- Direction:
Pull every "this" line out of the data below.
+++ Material +++
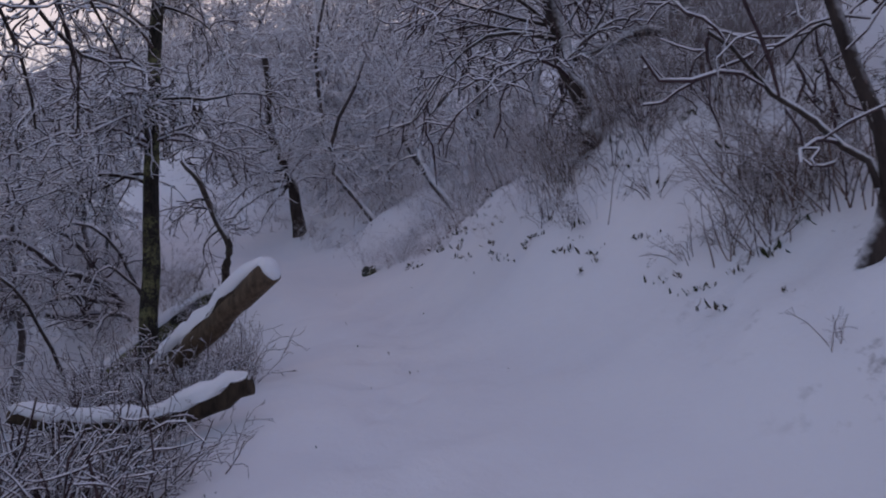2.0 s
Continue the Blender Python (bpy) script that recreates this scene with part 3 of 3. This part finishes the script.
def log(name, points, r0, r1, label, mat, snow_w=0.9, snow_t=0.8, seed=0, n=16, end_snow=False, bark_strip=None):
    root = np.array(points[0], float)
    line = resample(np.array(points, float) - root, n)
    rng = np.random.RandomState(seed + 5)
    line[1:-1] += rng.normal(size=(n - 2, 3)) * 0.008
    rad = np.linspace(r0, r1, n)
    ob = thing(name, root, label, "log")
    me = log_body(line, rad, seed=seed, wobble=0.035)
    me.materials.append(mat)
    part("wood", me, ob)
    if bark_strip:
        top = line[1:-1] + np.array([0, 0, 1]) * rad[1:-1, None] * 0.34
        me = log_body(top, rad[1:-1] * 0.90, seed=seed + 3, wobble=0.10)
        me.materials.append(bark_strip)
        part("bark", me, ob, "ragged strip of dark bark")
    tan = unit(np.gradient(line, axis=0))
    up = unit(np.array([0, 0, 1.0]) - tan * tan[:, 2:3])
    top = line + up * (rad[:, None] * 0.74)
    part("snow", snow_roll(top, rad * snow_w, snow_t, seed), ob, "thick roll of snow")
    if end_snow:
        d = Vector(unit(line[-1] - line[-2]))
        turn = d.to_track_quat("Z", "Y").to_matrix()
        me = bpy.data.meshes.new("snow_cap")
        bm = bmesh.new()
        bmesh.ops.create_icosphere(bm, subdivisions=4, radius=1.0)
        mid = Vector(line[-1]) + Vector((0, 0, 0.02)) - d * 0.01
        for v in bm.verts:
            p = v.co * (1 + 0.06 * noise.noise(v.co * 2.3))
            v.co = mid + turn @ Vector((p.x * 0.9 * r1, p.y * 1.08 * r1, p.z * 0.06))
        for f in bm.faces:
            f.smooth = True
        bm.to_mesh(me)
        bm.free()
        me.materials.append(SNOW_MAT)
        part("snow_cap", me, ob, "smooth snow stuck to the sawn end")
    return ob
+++
+++ Material +++
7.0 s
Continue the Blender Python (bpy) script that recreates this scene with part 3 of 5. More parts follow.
+++
- Finished exercise:
Continue the Blender Python (bpy) script that recreates this scene with part 3 of 3. This part finishes the script.
Continue the Blender Python (bpy) script that recreates this scene with part 3 of 5. More parts follow.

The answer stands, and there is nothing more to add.